**Set exercise:** From the records below, extract only the lines running from the line with "scene.render.fps = FPS" to the line with "setattr(scene.view_settings, path, value)", both lines included, reproducing them exactly.

**Information provided:**
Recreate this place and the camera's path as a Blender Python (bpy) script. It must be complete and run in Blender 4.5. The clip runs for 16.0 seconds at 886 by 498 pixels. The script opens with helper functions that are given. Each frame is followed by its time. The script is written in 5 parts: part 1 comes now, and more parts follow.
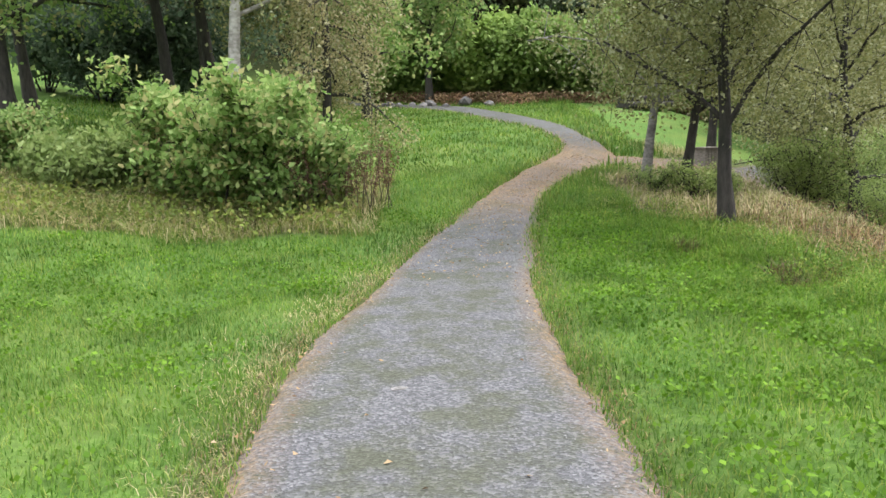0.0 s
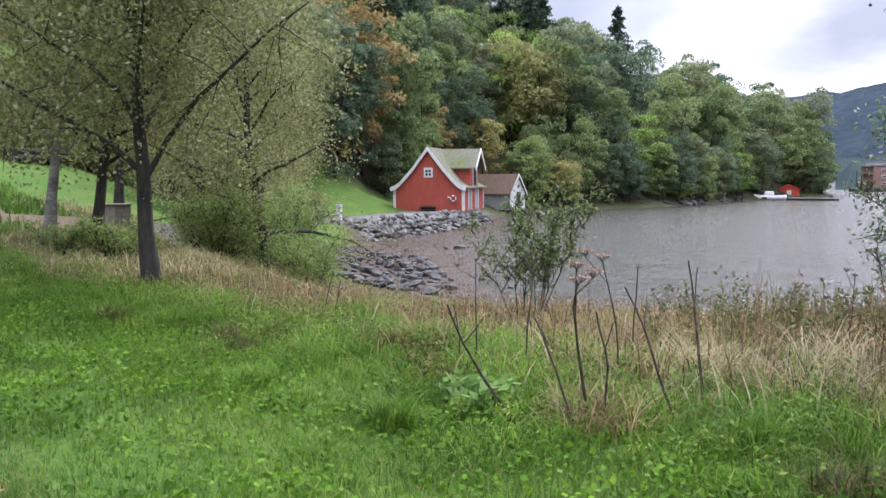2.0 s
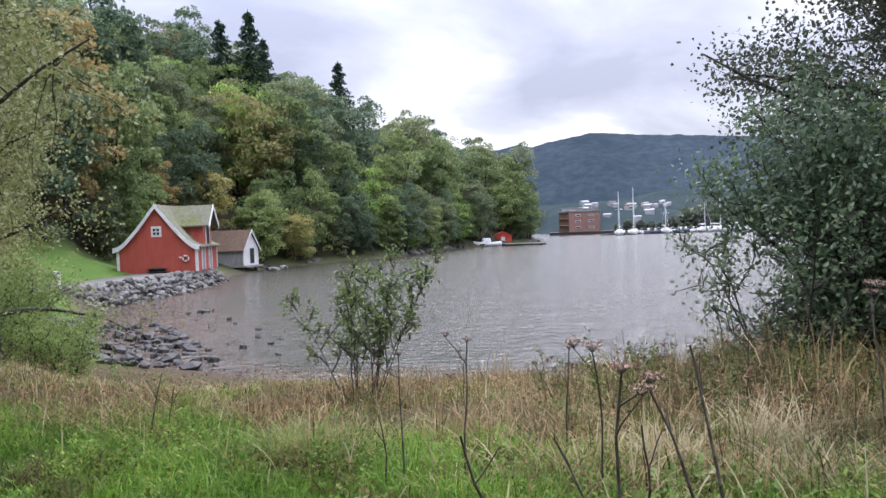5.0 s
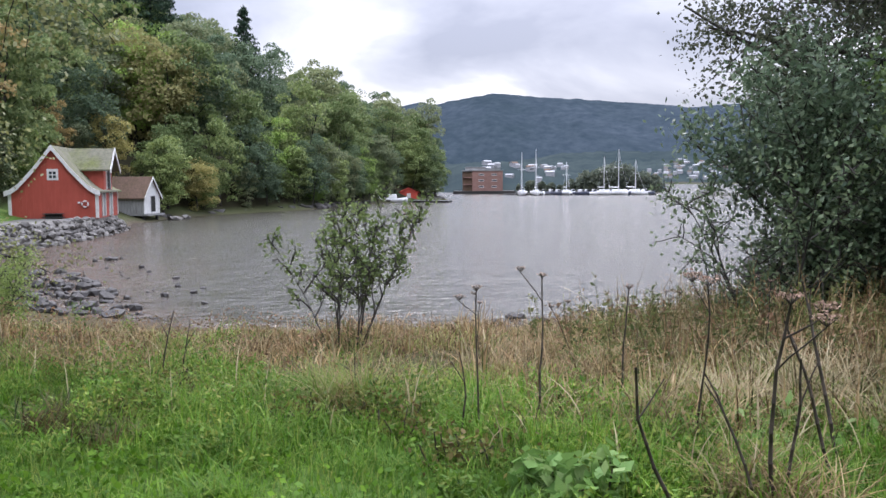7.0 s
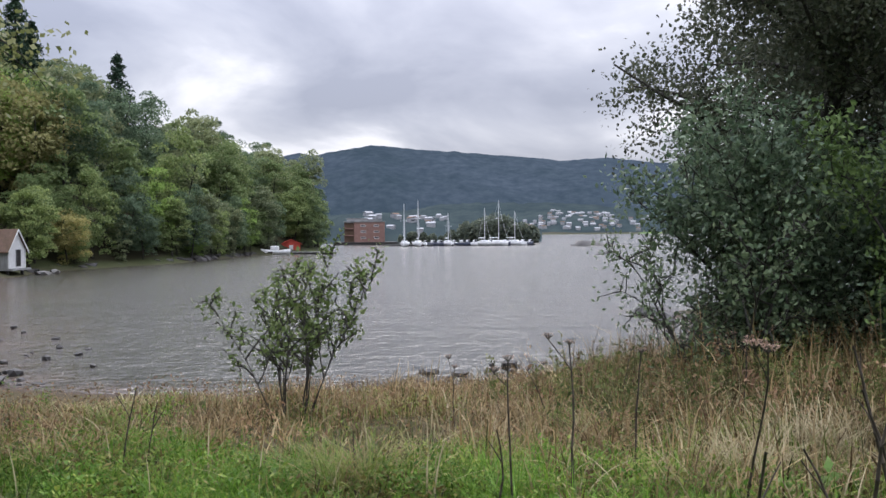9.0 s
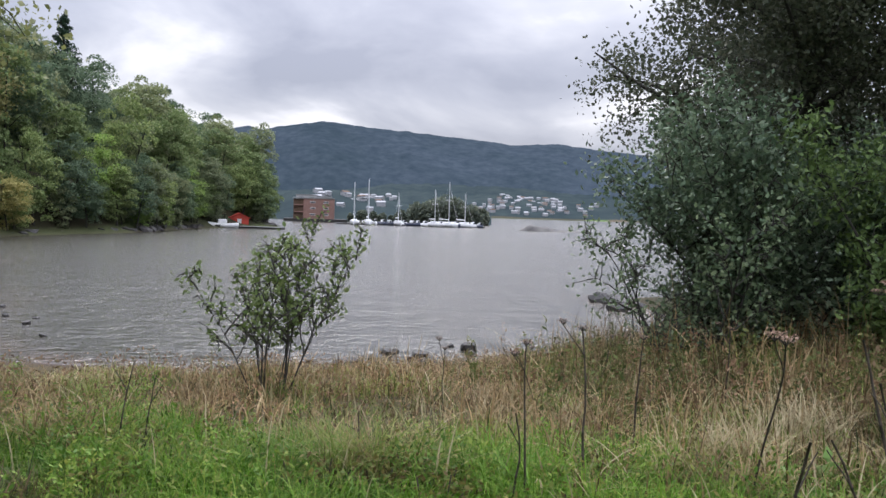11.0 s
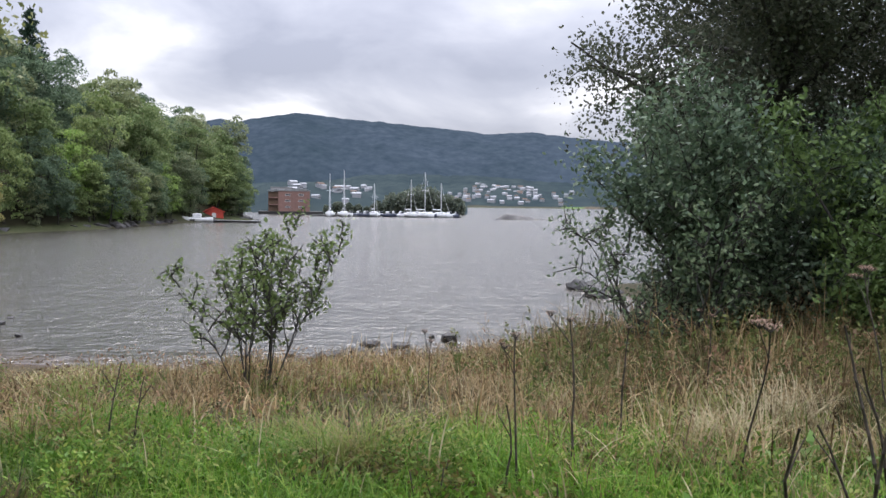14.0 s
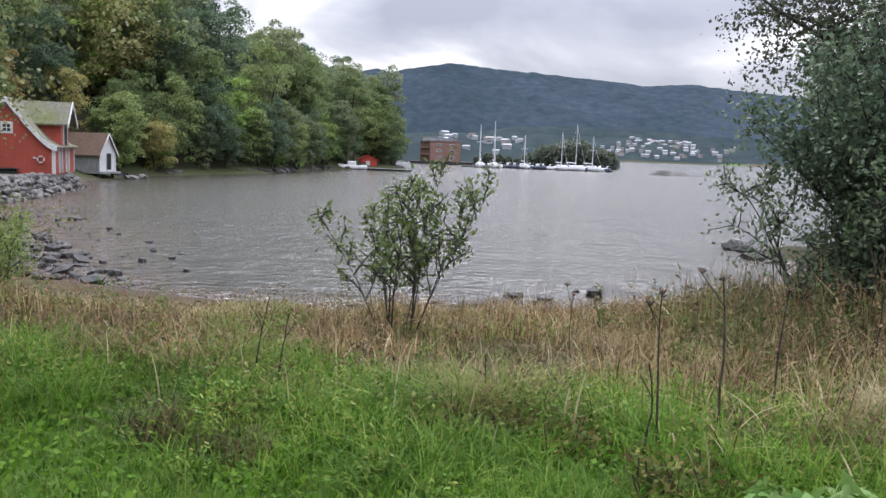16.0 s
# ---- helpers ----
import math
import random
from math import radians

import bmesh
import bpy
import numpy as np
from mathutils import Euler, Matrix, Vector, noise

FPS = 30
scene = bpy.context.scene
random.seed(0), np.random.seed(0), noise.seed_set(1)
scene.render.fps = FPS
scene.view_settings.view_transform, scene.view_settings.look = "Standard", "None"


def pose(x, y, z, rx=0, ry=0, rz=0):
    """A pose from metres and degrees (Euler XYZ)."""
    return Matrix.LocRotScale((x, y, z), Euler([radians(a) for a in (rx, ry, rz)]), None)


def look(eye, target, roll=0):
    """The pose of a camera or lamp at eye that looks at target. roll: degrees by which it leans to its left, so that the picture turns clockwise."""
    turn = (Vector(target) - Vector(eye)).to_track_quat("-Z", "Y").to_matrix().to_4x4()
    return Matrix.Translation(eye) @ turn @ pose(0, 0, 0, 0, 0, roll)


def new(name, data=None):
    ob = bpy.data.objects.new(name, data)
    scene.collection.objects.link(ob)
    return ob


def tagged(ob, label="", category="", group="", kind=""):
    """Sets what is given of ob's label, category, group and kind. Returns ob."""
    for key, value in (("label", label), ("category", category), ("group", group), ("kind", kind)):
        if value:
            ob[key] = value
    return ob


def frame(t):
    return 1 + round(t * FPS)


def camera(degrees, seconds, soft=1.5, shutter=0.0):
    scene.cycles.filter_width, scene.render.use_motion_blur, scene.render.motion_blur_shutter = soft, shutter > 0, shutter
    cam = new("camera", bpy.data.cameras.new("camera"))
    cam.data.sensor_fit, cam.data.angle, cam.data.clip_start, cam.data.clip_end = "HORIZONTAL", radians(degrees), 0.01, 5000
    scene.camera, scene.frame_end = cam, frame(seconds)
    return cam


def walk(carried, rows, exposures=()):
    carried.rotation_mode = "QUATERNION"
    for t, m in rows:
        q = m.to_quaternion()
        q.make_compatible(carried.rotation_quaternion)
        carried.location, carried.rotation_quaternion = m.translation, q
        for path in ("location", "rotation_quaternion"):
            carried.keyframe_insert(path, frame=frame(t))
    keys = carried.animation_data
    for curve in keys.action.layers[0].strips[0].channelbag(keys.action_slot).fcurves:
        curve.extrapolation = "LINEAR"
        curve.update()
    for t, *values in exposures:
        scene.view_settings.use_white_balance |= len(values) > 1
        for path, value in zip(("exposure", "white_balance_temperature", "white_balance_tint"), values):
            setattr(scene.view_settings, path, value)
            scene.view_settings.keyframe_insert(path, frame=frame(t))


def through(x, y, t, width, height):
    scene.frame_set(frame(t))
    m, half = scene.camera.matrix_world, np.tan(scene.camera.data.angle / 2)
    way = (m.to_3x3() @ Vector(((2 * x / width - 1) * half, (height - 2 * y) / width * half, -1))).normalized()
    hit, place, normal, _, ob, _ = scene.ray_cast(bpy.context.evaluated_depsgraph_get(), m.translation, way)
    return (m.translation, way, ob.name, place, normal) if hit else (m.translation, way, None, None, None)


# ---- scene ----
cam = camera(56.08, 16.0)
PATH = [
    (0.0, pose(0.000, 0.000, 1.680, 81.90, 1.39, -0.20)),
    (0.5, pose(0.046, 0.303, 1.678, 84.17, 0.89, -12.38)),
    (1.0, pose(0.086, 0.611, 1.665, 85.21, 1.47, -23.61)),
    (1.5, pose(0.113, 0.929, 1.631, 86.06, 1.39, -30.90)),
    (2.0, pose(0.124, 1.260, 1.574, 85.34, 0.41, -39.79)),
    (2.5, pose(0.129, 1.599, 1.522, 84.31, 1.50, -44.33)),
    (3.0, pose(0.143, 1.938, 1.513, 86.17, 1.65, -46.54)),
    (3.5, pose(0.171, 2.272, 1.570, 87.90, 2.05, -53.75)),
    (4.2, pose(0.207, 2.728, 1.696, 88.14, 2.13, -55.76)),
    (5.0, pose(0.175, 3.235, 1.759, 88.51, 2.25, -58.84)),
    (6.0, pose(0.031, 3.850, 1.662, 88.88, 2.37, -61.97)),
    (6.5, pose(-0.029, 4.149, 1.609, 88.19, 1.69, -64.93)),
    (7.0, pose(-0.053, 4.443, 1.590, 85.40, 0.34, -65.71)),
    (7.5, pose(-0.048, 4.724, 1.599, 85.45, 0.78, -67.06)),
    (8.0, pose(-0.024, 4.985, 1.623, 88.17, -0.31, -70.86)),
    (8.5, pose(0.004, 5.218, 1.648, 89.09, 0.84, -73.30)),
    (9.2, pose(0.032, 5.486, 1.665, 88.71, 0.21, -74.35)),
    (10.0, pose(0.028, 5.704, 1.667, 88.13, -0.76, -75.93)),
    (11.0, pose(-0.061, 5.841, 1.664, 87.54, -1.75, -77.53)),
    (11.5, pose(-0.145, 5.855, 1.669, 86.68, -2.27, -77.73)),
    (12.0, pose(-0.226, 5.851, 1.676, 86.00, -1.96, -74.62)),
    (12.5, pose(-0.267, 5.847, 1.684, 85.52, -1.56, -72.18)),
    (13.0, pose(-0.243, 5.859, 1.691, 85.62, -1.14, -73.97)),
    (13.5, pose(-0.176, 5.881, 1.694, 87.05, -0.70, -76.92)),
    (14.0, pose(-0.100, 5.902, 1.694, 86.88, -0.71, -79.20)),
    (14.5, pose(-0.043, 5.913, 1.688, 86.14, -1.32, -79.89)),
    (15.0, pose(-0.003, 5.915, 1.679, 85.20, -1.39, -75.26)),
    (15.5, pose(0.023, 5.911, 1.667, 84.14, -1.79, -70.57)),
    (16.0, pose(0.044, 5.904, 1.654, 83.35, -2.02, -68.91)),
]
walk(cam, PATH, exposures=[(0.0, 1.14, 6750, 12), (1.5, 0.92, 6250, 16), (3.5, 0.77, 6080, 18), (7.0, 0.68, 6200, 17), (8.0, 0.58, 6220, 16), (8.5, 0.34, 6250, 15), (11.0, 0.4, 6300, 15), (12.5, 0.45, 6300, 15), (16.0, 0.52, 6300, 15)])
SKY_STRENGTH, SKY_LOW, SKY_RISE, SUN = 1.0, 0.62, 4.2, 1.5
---
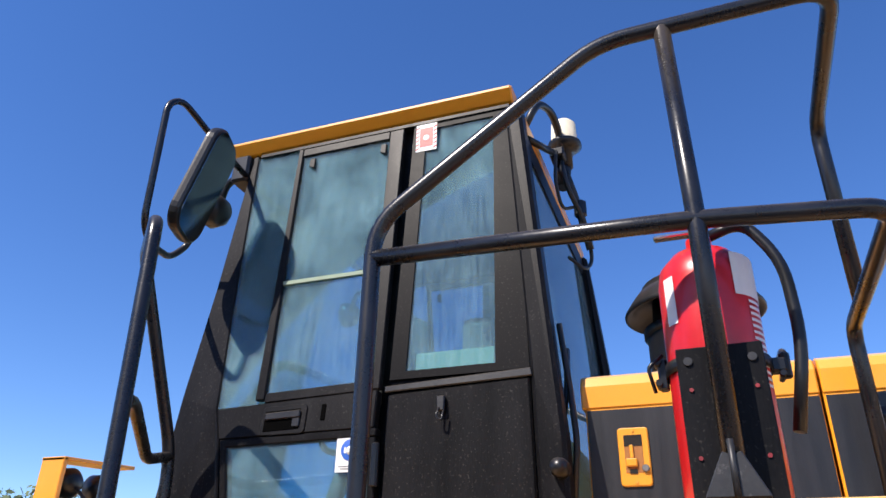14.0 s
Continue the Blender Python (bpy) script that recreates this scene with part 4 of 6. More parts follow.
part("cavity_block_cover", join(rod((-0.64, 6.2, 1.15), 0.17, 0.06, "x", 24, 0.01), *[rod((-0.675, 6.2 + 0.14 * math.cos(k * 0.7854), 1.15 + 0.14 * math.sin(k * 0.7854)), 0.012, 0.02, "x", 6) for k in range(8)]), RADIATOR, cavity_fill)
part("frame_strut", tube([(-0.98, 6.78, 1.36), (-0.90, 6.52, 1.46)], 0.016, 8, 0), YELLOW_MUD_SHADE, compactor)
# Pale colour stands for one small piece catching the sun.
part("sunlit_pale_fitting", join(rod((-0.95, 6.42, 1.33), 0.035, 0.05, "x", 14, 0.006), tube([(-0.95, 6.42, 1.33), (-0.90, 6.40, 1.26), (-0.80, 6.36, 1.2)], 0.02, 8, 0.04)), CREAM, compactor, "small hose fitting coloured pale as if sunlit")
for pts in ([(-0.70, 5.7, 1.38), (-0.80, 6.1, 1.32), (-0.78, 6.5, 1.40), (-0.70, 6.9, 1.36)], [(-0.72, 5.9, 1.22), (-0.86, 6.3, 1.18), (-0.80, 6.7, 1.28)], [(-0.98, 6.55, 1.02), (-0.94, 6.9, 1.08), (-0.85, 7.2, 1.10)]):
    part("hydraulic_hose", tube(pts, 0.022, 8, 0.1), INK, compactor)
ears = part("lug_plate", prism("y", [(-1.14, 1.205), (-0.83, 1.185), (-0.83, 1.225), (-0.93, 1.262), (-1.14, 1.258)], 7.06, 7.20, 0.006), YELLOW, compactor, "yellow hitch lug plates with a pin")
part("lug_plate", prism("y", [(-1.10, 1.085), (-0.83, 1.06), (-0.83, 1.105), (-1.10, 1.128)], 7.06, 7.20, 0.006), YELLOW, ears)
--
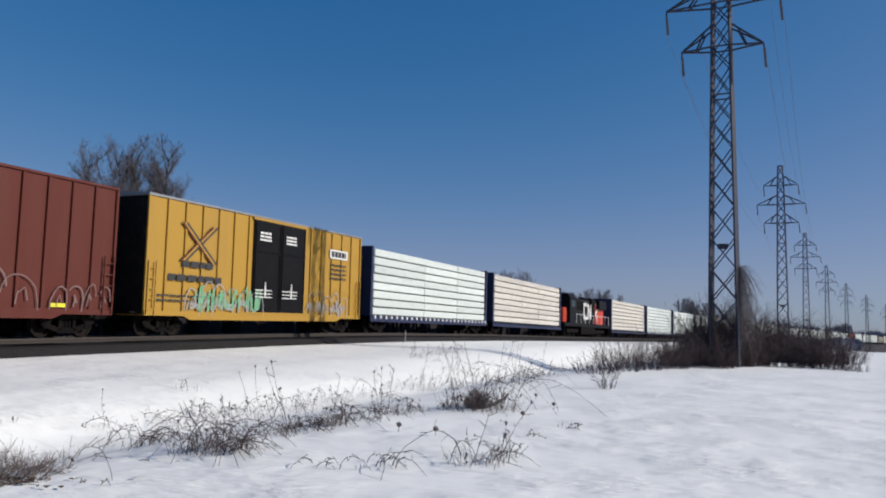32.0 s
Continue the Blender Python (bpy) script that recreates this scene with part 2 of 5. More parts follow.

**The answer:**
scene.render.fps = FPS
scene.view_settings.view_transform, scene.view_settings.look = "Standard", "None"


def pose(x, y, z, rx=0, ry=0, rz=0):
    """A pose from metres and degrees (Euler XYZ)."""
    return Matrix.LocRotScale((x, y, z), Euler([radians(a) for a in (rx, ry, rz)]), None)


def look(eye, target, roll=0):
    """The pose of a camera or lamp at eye that looks at target. roll: degrees by which it leans to its left, so that the picture turns clockwise."""
    turn = (Vector(target) - Vector(eye)).to_track_quat("-Z", "Y").to_matrix().to_4x4()
    return Matrix.Translation(eye) @ turn @ pose(0, 0, 0, 0, 0, roll)


def new(name, data=None):
    ob = bpy.data.objects.new(name, data)
    scene.collection.objects.link(ob)
    return ob


def tagged(ob, label="", category="", group="", kind=""):
    """Sets what is given of ob's label, category, group and kind. Returns ob."""
    for key, value in (("label", label), ("category", category), ("group", group), ("kind", kind)):
        if value:
            ob[key] = value
    return ob


def frame(t):
    return 1 + round(t * FPS)


def camera(degrees, seconds, soft=1.5, shutter=0.0):
    scene.cycles.filter_width, scene.render.use_motion_blur, scene.render.motion_blur_shutter = soft, shutter > 0, shutter
    cam = new("camera", bpy.data.cameras.new("camera"))
    cam.data.sensor_fit, cam.data.angle, cam.data.clip_start, cam.data.clip_end = "HORIZONTAL", radians(degrees), 0.01, 5000
    scene.camera, scene.frame_end = cam, frame(seconds)
    return cam


def walk(carried, rows, exposures=()):
    carried.rotation_mode = "QUATERNION"
    for t, m in rows:
        q = m.to_quaternion()
        q.make_compatible(carried.rotation_quaternion)
        carried.location, carried.rotation_quaternion = m.translation, q
        for path in ("location", "rotation_quaternion"):
            carried.keyframe_insert(path, frame=frame(t))
    keys = carried.animation_data
    for curve in keys.action.layers[0].strips[0].channelbag(keys.action_slot).fcurves:
        curve.extrapolation = "LINEAR"
        curve.update()
    for t, *values in exposures:
        scene.view_settings.use_white_balance |= len(values) > 1
        for path, value in zip(("exposure", "white_balance_temperature", "white_balance_tint"), values):
            setattr(scene.view_settings, path, value)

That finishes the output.